[start Records shown]

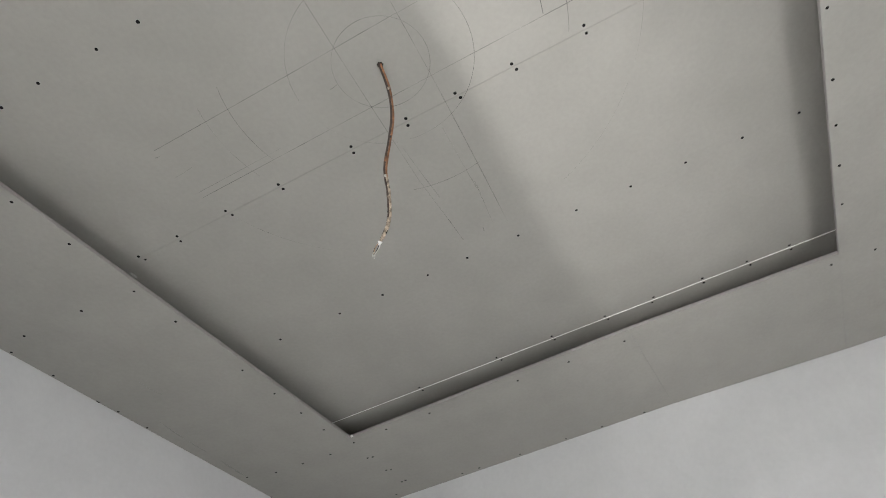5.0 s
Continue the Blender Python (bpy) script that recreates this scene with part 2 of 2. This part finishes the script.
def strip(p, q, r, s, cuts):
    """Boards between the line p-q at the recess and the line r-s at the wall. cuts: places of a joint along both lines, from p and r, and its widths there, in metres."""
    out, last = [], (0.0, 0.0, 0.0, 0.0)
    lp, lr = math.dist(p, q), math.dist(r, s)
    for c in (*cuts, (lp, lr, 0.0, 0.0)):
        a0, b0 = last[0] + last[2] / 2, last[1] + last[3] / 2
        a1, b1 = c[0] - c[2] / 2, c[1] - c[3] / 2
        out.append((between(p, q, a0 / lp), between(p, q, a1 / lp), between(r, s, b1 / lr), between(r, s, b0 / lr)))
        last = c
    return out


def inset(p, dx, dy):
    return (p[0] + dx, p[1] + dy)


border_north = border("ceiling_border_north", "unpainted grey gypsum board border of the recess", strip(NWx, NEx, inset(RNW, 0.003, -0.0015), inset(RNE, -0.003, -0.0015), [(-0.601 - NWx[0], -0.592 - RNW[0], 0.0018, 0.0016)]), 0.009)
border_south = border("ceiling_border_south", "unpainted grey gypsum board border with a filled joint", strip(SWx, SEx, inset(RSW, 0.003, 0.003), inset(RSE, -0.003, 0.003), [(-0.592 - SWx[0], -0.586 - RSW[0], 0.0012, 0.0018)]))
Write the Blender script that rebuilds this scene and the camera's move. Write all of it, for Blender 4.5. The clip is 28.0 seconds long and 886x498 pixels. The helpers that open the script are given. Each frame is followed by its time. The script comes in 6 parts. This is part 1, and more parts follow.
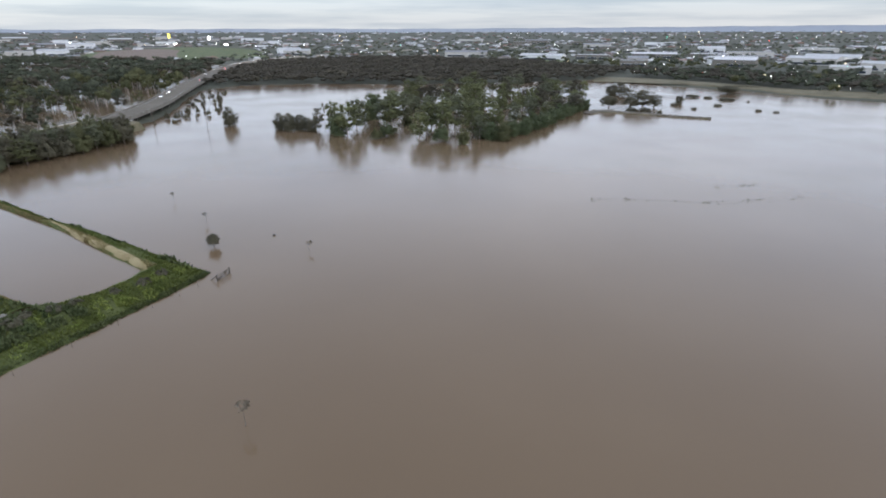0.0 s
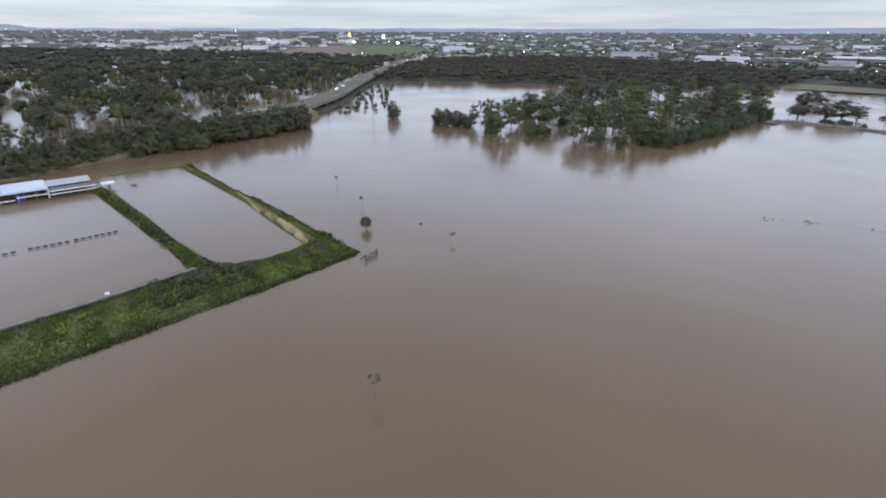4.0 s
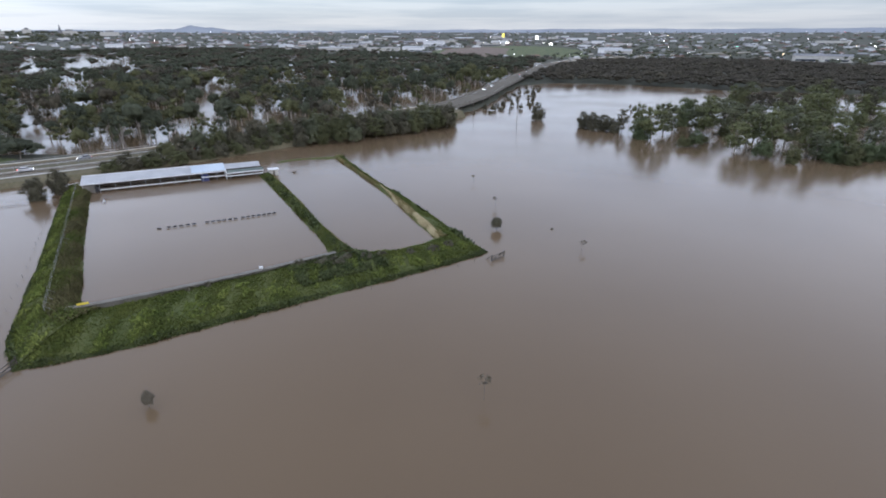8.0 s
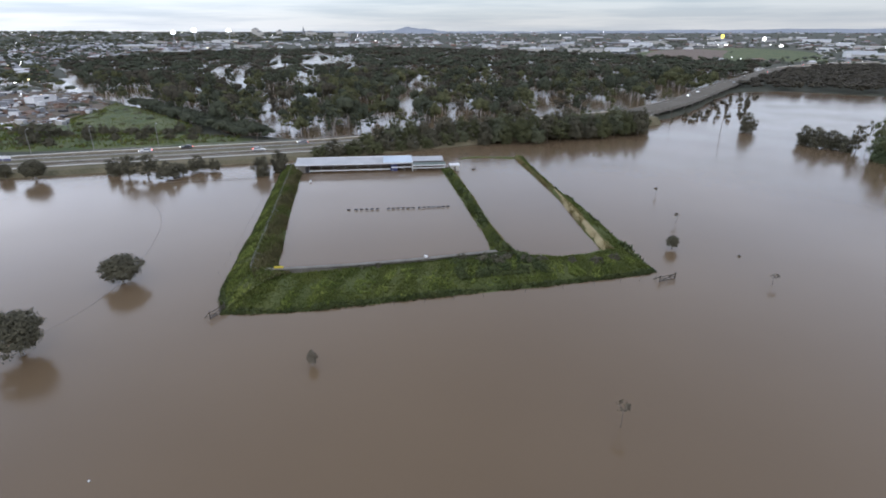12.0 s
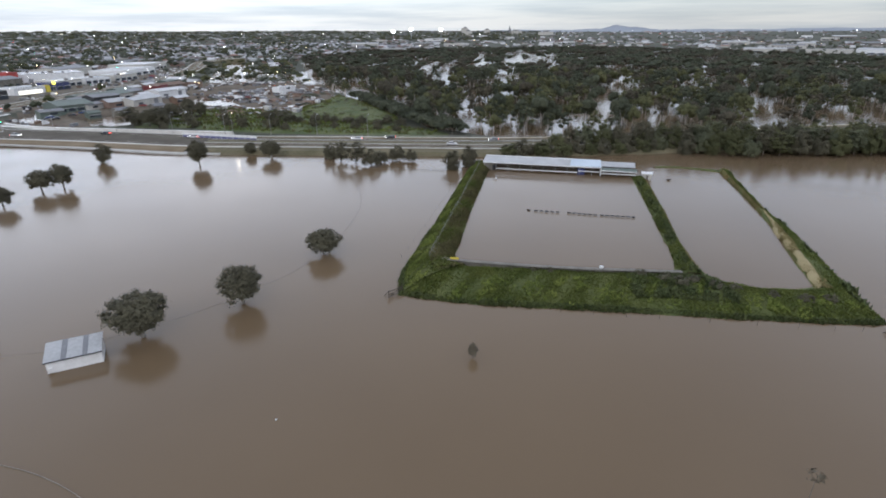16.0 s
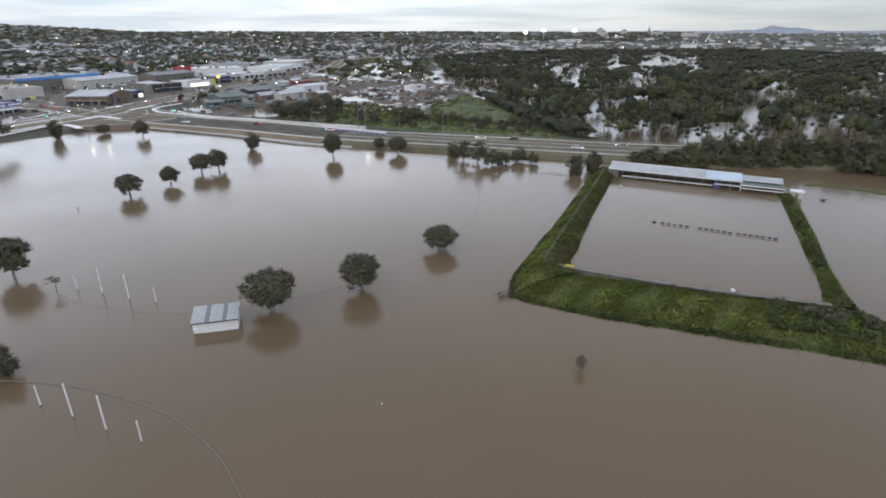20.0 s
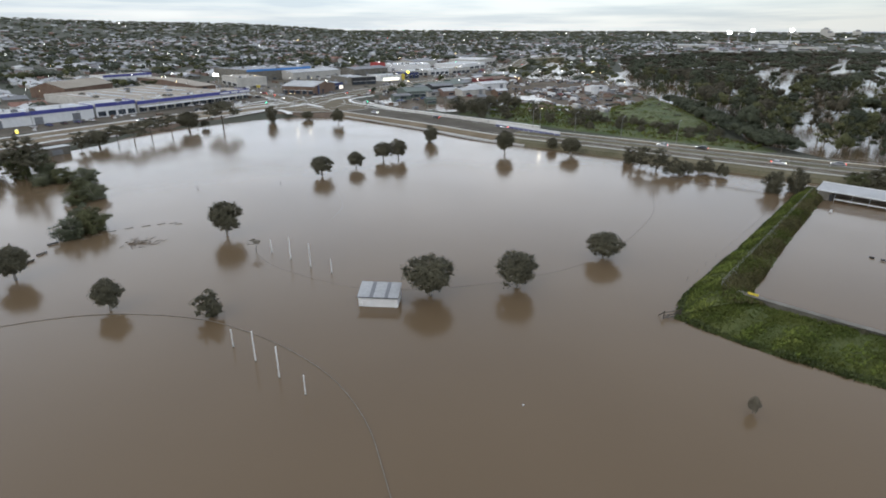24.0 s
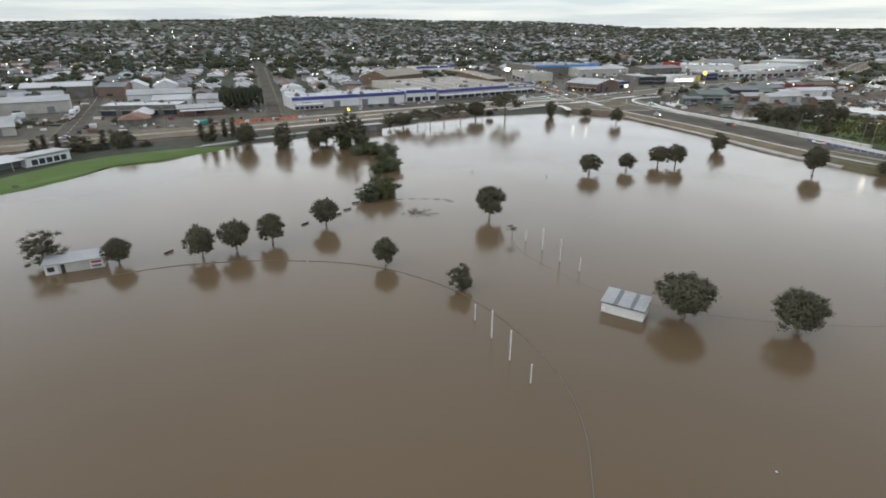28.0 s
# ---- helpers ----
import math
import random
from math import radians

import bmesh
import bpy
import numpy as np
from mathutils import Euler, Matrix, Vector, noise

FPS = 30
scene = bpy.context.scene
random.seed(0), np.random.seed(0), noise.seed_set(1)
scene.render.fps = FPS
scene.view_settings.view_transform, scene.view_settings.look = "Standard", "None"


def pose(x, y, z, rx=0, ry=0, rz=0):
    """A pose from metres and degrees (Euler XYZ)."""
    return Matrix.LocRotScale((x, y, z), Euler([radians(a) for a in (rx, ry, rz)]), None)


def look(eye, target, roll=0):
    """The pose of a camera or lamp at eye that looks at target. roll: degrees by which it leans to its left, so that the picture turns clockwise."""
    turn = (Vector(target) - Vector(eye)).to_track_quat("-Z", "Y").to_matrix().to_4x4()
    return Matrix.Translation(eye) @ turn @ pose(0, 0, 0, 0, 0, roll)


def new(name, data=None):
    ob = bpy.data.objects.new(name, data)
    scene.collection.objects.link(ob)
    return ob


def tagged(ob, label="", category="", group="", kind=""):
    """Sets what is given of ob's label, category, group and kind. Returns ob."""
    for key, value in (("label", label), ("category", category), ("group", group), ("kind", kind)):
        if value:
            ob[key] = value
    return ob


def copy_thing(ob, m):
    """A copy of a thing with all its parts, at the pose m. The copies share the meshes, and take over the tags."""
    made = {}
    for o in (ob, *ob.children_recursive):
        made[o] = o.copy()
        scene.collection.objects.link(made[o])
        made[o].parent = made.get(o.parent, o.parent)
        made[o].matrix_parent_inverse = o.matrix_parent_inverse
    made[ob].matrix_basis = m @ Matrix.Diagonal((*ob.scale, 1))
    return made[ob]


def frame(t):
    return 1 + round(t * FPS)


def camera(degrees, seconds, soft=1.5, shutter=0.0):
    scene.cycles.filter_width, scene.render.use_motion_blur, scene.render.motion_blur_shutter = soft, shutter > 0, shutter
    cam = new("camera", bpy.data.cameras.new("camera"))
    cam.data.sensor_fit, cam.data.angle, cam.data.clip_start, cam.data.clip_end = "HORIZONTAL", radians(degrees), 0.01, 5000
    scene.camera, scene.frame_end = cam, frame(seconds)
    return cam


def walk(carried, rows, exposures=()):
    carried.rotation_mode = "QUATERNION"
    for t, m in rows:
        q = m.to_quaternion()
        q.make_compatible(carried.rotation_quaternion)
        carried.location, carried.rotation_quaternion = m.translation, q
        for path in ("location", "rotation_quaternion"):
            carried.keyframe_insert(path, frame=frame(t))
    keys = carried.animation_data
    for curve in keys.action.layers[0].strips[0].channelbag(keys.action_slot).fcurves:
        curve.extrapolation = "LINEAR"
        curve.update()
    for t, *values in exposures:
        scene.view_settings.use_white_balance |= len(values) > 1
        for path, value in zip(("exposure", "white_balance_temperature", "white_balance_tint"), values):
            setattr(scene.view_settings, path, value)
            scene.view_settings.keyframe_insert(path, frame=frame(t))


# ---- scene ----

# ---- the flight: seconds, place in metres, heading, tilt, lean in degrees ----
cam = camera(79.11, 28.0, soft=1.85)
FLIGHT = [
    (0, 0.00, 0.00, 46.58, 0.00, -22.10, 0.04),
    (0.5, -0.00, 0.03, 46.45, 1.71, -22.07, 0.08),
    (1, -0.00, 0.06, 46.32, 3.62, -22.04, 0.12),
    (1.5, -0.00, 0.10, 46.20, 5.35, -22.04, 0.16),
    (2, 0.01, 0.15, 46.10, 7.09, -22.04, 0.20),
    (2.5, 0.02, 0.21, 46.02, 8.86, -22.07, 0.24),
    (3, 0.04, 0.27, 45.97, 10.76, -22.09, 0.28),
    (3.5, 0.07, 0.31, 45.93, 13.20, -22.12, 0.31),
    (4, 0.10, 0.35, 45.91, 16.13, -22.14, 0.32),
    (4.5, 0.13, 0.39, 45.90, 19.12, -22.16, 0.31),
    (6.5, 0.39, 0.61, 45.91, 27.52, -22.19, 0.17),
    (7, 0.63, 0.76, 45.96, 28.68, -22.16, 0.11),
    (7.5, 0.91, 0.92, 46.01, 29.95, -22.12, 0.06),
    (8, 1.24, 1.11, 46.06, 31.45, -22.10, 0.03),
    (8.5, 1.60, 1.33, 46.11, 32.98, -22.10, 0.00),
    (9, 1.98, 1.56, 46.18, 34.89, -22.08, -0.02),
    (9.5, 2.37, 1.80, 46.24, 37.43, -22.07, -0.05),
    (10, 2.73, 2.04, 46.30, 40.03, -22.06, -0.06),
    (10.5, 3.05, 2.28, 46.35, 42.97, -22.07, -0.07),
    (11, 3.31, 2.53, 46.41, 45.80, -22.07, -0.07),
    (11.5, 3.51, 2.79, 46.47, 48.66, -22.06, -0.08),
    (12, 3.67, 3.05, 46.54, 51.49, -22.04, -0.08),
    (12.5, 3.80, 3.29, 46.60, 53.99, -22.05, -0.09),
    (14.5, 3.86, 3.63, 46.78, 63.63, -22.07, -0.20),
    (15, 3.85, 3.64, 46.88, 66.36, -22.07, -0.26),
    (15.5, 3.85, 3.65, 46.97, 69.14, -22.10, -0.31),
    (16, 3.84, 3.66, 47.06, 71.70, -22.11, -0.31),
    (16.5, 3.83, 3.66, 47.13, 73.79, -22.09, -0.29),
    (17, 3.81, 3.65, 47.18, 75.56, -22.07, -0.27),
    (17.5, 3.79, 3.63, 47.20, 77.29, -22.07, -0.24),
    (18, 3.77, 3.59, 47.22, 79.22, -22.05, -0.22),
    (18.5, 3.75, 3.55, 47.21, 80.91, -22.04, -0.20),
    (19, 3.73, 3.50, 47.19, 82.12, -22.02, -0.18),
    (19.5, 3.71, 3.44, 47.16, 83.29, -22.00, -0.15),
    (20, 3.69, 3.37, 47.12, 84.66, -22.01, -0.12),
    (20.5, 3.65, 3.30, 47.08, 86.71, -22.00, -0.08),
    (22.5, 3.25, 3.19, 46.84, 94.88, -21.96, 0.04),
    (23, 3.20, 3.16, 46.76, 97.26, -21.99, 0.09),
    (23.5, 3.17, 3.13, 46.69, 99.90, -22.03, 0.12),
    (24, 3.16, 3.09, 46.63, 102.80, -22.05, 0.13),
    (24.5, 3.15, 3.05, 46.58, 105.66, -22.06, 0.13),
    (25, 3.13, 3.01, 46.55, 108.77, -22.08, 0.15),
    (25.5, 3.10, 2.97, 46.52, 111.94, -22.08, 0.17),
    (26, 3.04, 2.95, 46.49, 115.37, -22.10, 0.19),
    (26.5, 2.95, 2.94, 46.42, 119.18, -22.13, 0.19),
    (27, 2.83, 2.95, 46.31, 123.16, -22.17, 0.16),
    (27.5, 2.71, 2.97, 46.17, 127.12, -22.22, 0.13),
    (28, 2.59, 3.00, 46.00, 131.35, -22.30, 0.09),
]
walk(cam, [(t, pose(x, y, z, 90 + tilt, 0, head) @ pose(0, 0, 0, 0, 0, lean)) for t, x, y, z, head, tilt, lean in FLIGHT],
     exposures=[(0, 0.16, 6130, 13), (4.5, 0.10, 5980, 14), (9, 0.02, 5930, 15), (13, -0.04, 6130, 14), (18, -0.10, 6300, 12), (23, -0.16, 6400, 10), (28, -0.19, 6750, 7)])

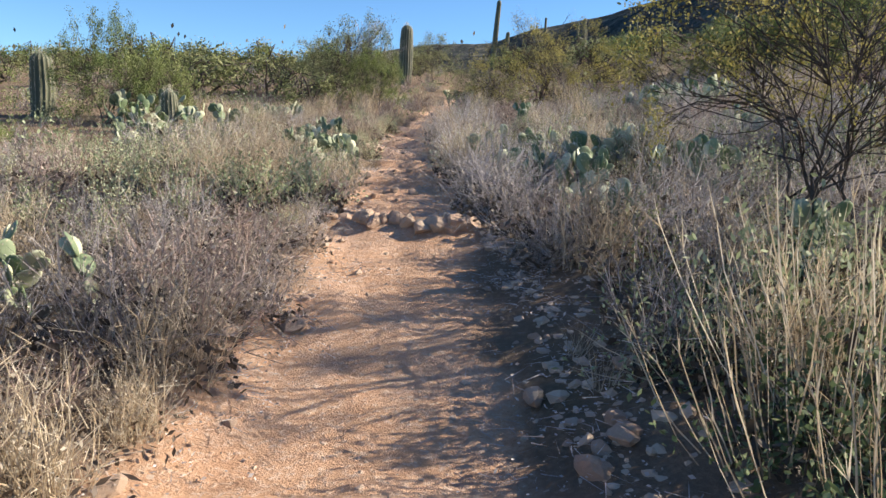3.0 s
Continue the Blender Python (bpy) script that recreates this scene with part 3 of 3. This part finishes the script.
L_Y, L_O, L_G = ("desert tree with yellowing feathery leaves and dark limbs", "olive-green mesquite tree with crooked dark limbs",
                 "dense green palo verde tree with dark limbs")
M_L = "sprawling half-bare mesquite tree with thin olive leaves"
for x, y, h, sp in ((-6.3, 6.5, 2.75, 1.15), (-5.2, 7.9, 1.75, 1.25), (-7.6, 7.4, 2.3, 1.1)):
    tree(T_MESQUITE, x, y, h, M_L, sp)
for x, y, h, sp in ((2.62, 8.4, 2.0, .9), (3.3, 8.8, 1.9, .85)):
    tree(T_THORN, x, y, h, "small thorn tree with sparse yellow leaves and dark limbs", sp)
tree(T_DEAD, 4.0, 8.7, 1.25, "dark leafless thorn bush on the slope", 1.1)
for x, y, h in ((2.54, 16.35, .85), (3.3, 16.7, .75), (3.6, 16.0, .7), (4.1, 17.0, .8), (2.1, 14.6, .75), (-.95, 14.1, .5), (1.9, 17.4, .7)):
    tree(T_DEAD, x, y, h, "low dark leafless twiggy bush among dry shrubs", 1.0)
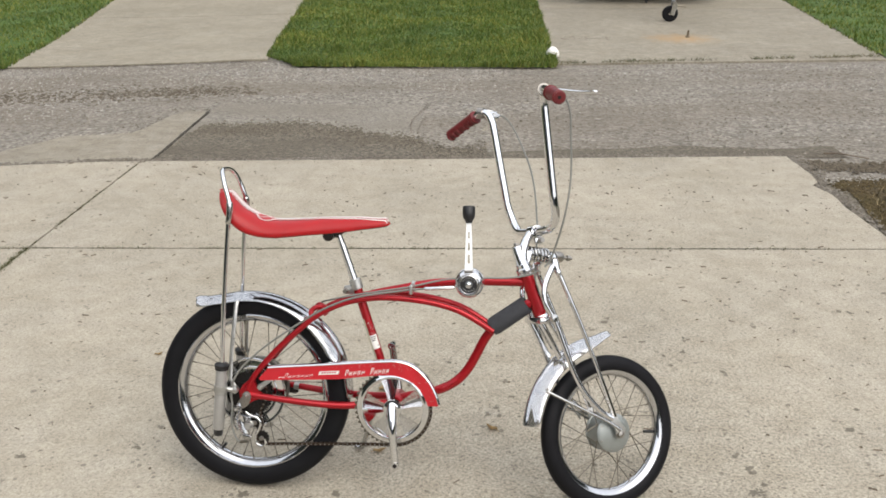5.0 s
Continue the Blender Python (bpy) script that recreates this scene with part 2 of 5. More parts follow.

[end Records shown]

Show all lines in the entries above where the word "category" appears.

Solution below ->
def tagged(ob, label="", category="", group="", kind=""):
    """Sets what is given of ob's label, category, group and kind. Returns ob."""
    for key, value in (("label", label), ("category", category), ("group", group), ("kind", kind)):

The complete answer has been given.